Forgive me if that doesn’t make me feel better.  Now, I’m not blaming Amazon, or Alexa, or the couple involved in the conversation.  What this scenario should be doing is radically readjusting what our expectations of a private conversation are.  About three decades ago, there was a short-lived (I believe) reality TV show called “Children Say the Funniest Things.”  It turned out that most of the funniest things concerned what they repeated from their parents.

Well, it’s not only our children that are in the room.  It’s also Internet-connected “smart” devices that can reliably digitally record our conversations and share them around the world.  Are we surprised?  We shouldn’t be.  Did we really think that putting a device that we could talk to in the room wouldn’t drastically change what privacy meant?

Well, here we are.  Alexa is not only a frictionless method of ordering products.  It is an unimpeachable witness listening to “some” conversations in the room.  Which ones?  Well, that’s not quite clear.  There are keywords, but depending on location, volume, and accent, Alexa may hear keywords where none are intended.

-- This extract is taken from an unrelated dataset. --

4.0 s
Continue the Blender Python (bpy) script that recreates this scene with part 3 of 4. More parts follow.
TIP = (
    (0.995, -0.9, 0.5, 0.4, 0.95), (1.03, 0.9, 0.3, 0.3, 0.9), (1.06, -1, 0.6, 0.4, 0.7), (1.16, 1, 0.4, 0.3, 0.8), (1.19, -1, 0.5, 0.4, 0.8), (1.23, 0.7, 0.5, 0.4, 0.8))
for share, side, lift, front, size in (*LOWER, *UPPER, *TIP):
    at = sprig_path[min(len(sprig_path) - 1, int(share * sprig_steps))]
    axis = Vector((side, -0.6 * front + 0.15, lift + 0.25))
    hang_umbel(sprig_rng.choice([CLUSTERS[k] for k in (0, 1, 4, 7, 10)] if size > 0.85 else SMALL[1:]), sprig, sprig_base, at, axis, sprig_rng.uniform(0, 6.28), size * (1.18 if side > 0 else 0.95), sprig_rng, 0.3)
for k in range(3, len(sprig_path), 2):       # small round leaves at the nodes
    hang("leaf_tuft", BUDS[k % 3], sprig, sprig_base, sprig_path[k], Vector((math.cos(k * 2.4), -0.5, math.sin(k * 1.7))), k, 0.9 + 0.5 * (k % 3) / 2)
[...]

And it will decide who to share those conversations with, perhaps based on pre-programmed keywords.  Or perhaps based on an AI-type natural language interpretation of a statement.  Or, most concerning, based on a hack of the system.

One has to ask if in the very near future Alexa may well be subject to a warrant in a criminal case?  Guess what, it has already happened.  And unintended consequences will continue to occur, and many of those consequences will continue to be more and more public.

We may well accept that tradeoff – more and different unintended consequences in return for greater convenience in ordering things.  I’m aware that Alexa can do more than that, and that its range of capability will only continue to expand.  But so will the range of unintended consequences.